La légende raconte qu’une jeune femme amérindienne tomba follement amoureuse d’un homme blanc. La famille de celle-ci était opposée à cette union. Pour tester le couple, les parents demandèrent à leur fille de préparer un plat dans lequel elle mettrait toute la Guyane, si le prétendant le trouvait bon, il était digne d'elle. Elle prépara donc le premier bouillon d’Awara, qu’il adora. Ils se marièrent et …
Depuis un proverbe guyanais dit « Si tu manges du bouillon d’Awara… En Guyane tu reviendras… ».
Ce conte raconté autour d’un feu, le soir, rythmé par les tambours a été revisité par quatre universitaires intellectuels guyanais : Aline Belfort, Tom Dinguiou, Sonia Francius, Mireille Ho-Sack-Wa-Badamie. Certains sont d’origine créole, d’autres bushiningués, amérindiennes, chinoises… Leur point commun est leur guyanité au-delà des différences. Ils ont voulu développer une vision propre interculturelle et ont choisi d’écrire sur l’awara.
Ainsi est né "AwalaWaara" aux éditions Ibis Rouge. Ce titre pluriel est évocateur : il veut dire awara dans les langages des trois communautés représentées, créole, aluku tongo et kalina. La légende réécrite et présentée dans cet ouvrage, s’appelle « Sigre bouyon wara » (secret du bouillon d'Arawa). Elle est retranscrite en créole, aluku tongo, kalina et en français.

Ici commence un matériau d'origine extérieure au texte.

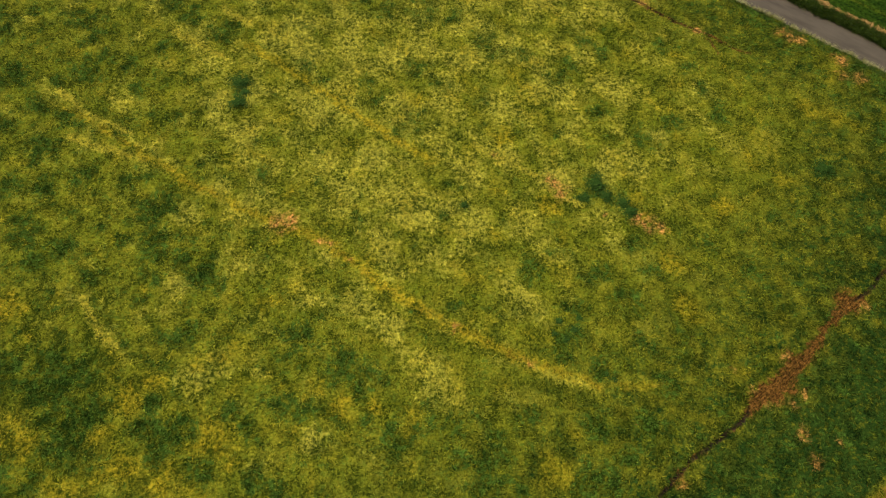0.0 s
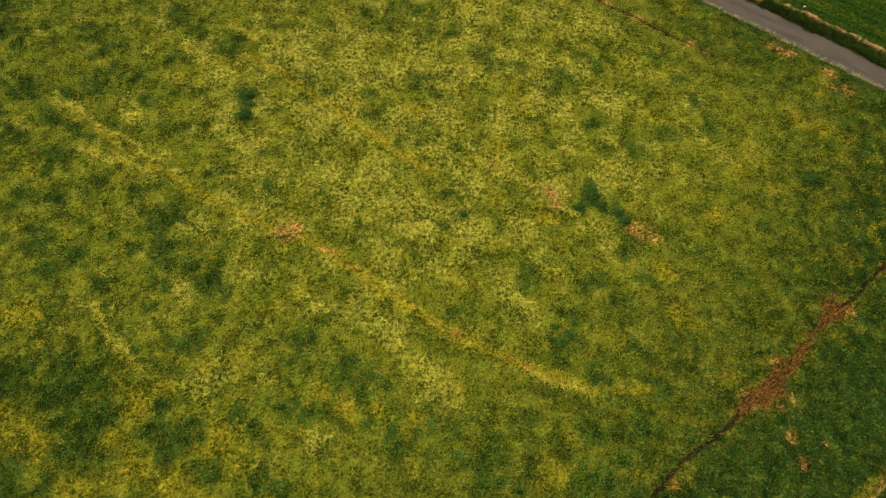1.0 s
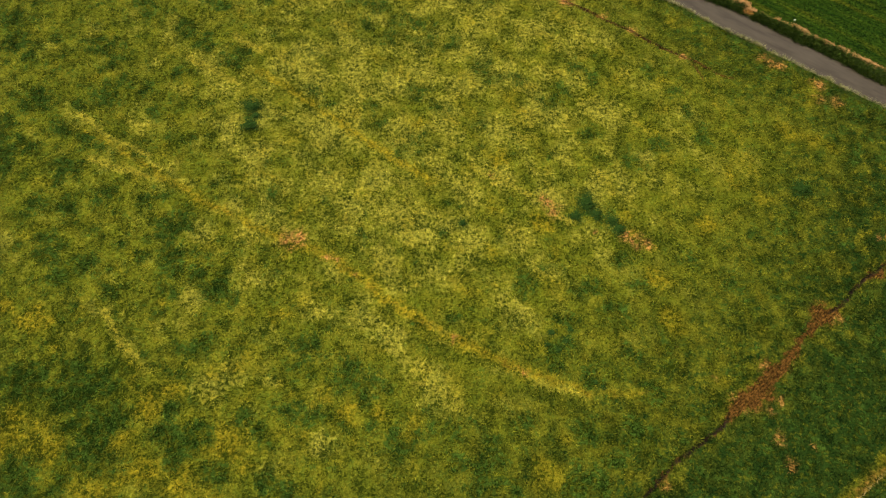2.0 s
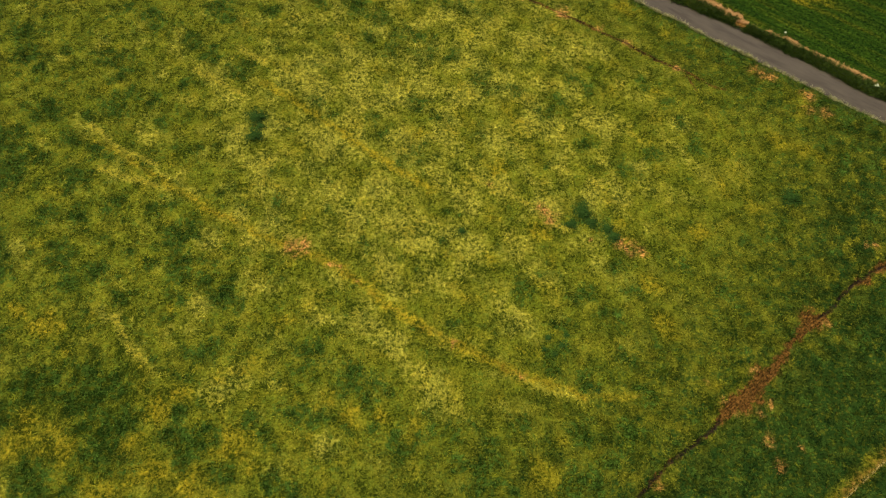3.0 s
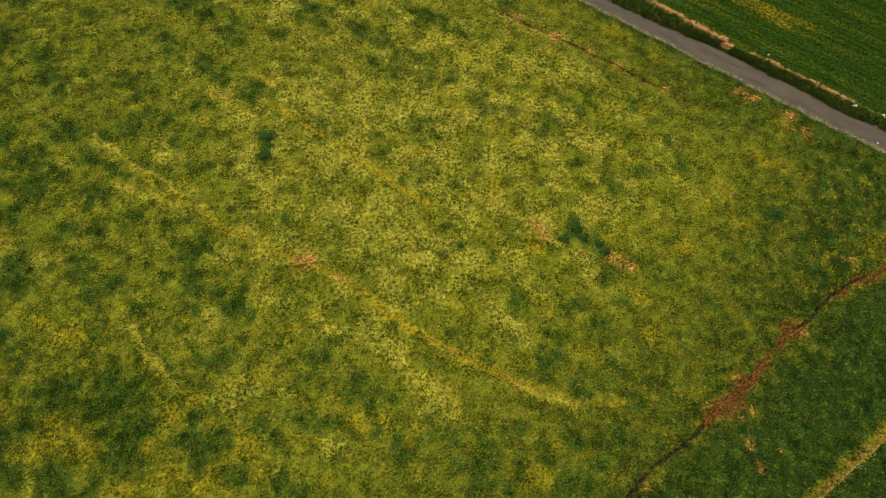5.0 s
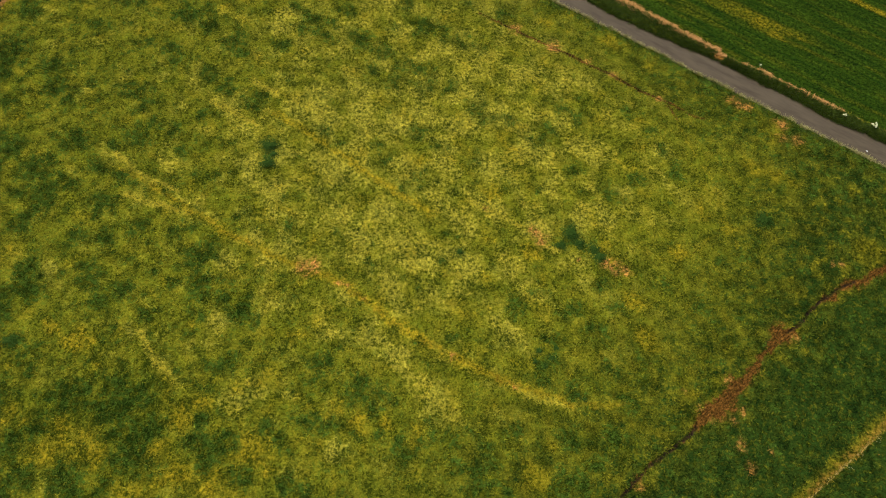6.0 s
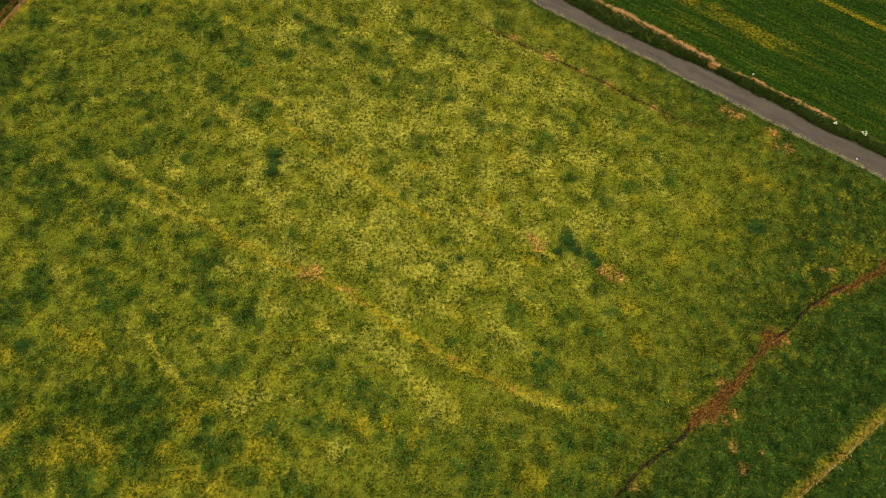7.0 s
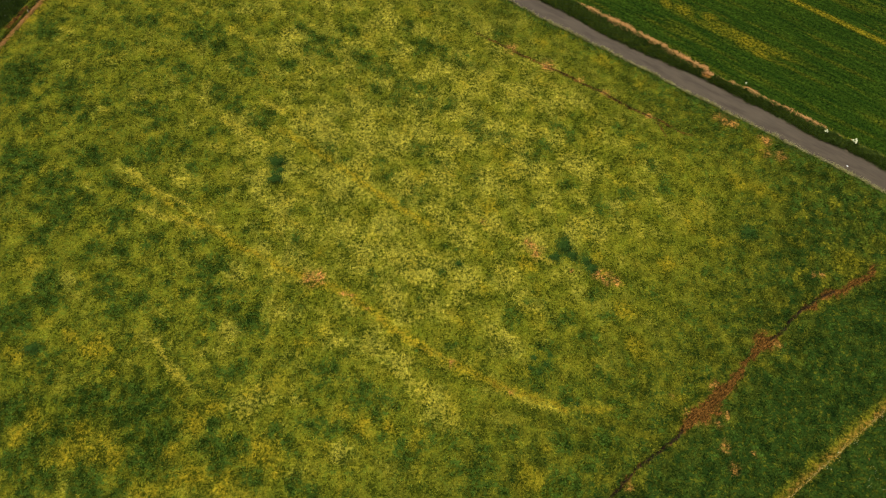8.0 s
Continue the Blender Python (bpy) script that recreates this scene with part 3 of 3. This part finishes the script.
gx, gy = axis(-146, 168, 0.42, 3800), axis(-18, 186, 0.42, 3800)
X, Y = np.meshgrid(gx, gy)
X, Y = X.ravel(), Y.ravel()
Z = height(X, Y)
Z = np.where(np.hypot(X, Y) > 700, np.minimum(Z, 0.0), Z)
w, h = len(gx), len(gy)
i = (np.arange(h - 1)[:, None] * w + np.arange(w - 1)).ravel()
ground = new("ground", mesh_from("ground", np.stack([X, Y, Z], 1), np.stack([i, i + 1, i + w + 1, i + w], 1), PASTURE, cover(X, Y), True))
tagged(ground, "flat grazed pasture of mottled green and yellow grass with muddy trails", "pasture", kind="structure")


# ---- water of the ditches ----
def strip_mesh(name, uv_to_xy, u0, u1, v0, v1, z, mat, cells=60):
    u, v = np.meshgrid(np.linspace(u0, u1, cells + 1), np.array([v0, v1]))
    x, y = uv_to_xy(u.ravel(), v.ravel())
    k = np.arange(cells)
    return mesh_from(name, np.stack([x, y, 0 * x + z], 1), np.stack([k, k + 1, k + cells + 2, k + cells + 1], 1), mat)


water = new("water", strip_mesh("water", lambda u, v: (u * DU[0] + v * DV[0], u * DU[1] + v * DV[1]), -1500, 1500, 151.6, 162.0, WATER_Z, WATER))
tagged(water, "still grey-brown water in a straight drainage ditch", "water", kind="structure")
back = lambda u, v: (-129.4 + 0.428 * u - 0.904 * v, 147 + 0.904 * u + 0.428 * v)


# ---- the cattle's muddy trail, a skin of trodden soil over the sod ----
def soil_sheet(name, box, inside, edge, step, label):
    xs, ys = np.arange(box[0], box[1], step), np.arange(box[2], box[3], step)
    x, y = (a.ravel() for a in np.meshgrid(xs, ys))
    shares = cover(x, y)
    k = (np.arange(len(ys) - 1)[:, None] * len(xs) + np.arange(len(xs) - 1)).ravel()
    quads = np.stack([k, k + 1, k + len(xs) + 1, k + len(xs)], 1)
    quads = quads[inside(x, y, shares)[quads].all(1)]
    used, faces = np.unique(quads, return_inverse=True)
    x, y, shares = x[used], y[used], {key: a[used] for key, a in shares.items()}
    shares["bare"] = np.maximum(shares["bare"], (0.95 + 0.4 * ramp(-0.2, -1.0, edge(x, y))) * (1 - shares["wet"]))
    shares["tone"] = 0.22 + 0.2 * shares["tone"]
    z = height(x, y) + 0.035
    return tagged(new(name, mesh_from(name, np.stack([x, y, z], 1), faces.reshape(-1, 4), PASTURE, shares, True)), label, "mud", kind="structure")


def in_trail(x, y, c):
    ragged = 0.6 * fbm(x, y, 1.5, 6, 3)
    return (along(x, y, TRAIL) + ragged < -0.15) | (blobs(x, y, MUD) > 0.55 + ragged) | (furrow(x, y) + 0.5 * ragged < 0.15)


soil_sheet("mud_trail", (38, 126, 5, 72), in_trail, lambda x, y: along(x, y, TRAIL), 0.2, "reddish-brown trodden mud trail along a narrow dark drain furrow")
soil_sheet("path", (16, 84, 78, 154), lambda x, y, c: (footpath(x, y) + 0.3 * fbm(x, y, 1.3, 6, 2) < -0.12) & (fbm(x, y, 4.0, 34, 2) > -0.1), lambda x, y: footpath(x, y) - 0.3, 0.2, "narrow trodden path of dark brown soil through the grass")


# ---- grass ----
def grown(x, y):
    """The stretch of land whose grass is built blade by blade."""
    return (np.abs(x - 6) < 114 + 0.33 * np.maximum(y, 3)) & (y > -16)


def tufts(name, count, seed, box, keep, blade_count, length, width, lean, label, lift=0.0, mat=PASTURE, gain=0.0):
    """Scattered tufts joined into one mesh. keep(x, y, cover) gives each tuft's chance."""
    rng = np.random.default_rng(seed)
    x, y = rng.uniform(box[0], box[1], count), rng.uniform(box[2], box[3], count)
    ok = grown(x, y)
    x, y = x[ok], y[ok]
    shares = cover(x, y)
    ok = rng.random(len(x)) < keep(x, y, shares)
    x, y, shares = x[ok], y[ok], {k: a[ok] for k, a in shares.items()}
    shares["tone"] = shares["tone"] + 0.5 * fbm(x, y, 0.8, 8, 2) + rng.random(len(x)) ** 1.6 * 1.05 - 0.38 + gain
    grow = 0.7 + 0.6 * rng.random(len(x))
    z = height(x, y) - 0.03 + lift
    r = lambda a: np.repeat(a, blade_count)
    m = len(x) * blade_count
    turn = rng.random(m) * 2 * np.pi
    off = rng.random(m) * width[1] * 1.5
    verts, faces = blades(r(x) + off * np.cos(turn), r(y) + off * np.sin(turn), r(z), r(grow) * rng.uniform(*length, m), rng.uniform(*width, m), rng.uniform(*lean, m), turn)
    ob = new(name, mesh_from(name, verts, faces, mat, {k: np.repeat(a, 3 * blade_count) for k, a in shares.items()}))
    return tagged(ob, label, "grass", kind="stuff")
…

Au départ, l’idée forte que nous partageons, c’est une vision de la société guyanaise. Nous voulons unir les cultures guyanaises et surtout ne pas les diviser. Nous avons réfléchi, il nous fallait trouver un faire-valoir, un élément culturel reflétant cette identité, ce tronc commun. On s’est dit que les communautés valorisent cette légende qui appartient au patrimoine guyanais, inscrite dans la période post esclavagiste. Nous avons supprimé tout ce qui relève du stéréotype, pour ne pas les véhiculer en pensant aux générations qui viennent. Nous avons beaucoup insisté pour démontrer qu’à l’époque, les amérindiens, les noirs marrons, les colons se retrouvaient. Nous nous sommes servis de cette légende pour donner également des références historiques. C’est une belle histoire, à écouter et à raconter. Nous avons inclus dans ce livret, une partie musicale nourrie par tous les rythmes du folklore guyanais.
Sonia Francius co-auteur
Un plat d'origine africaine
Au-delà, le bouillon d’Arawa est un héritage culturel. Dans son livre de cuisine de référence, "La Guyane gastronomique et traditionnelle", Régine Horth décédée en 2013, détaille un plat emblématique du Dahomey qui ressemble étrangement au bouillon : la sauce Graine, à partir de jus d' aouaras dindés. D'autres plats du Sénégal, comme la soupe Candia, ou le Mborokkhe ont des similitudes avec le plat traditionnel guyanais.
L’awara est le fruit d’un palmier originaire du nord-ouest de l’Amérique du sud. Il appartient à la grande famille des palmiers : 2500 espèces. C’est également un fruit utilisé indifféremment par les communautés de Guyane. Les bushiningues ( descendants d'esclaves en fuite ) par exemple en extraient de l’huile d’alimentation ou médicinale, les Kalina ( amérindiens) eux, font de la crème, des jus ou des huiles entrant dans la pharmacopée traditionnelle.
C’est un fruit qui est utilisé par toutes les communautés. Nous parlons également dans le livret de ce fruit et des palmiers. Dans chaque communauté se trouvent les mêmes éléments de la faune et de la flore, utilisés différemment, c’est important d’en prendre conscience collectivement. Par notre action nous voulons également montrer, qu'en tant que communautés nous interagissons. Nous voulons utiliser et mettre en valeur tout ce qui nous concerne pour créer une identité commune. Que l’on soit bushiningué, amérindien, créole au-delà des différences, nous mettons en avant le bouillon d’Arawa comme point commun, un lien capable de nous unir, d’unir les composantes de la société guyanaise.
Sonia Francius co auteur
L'Awara à l'Unesco ?
Finalement, le bouillon d’Arawa, quelque soit ses origines, fédère tout un peuple. Aujourd’hui, il est question de le faire entrer au patrimoine immatériel de l’Unesco. Pourquoi pas ?!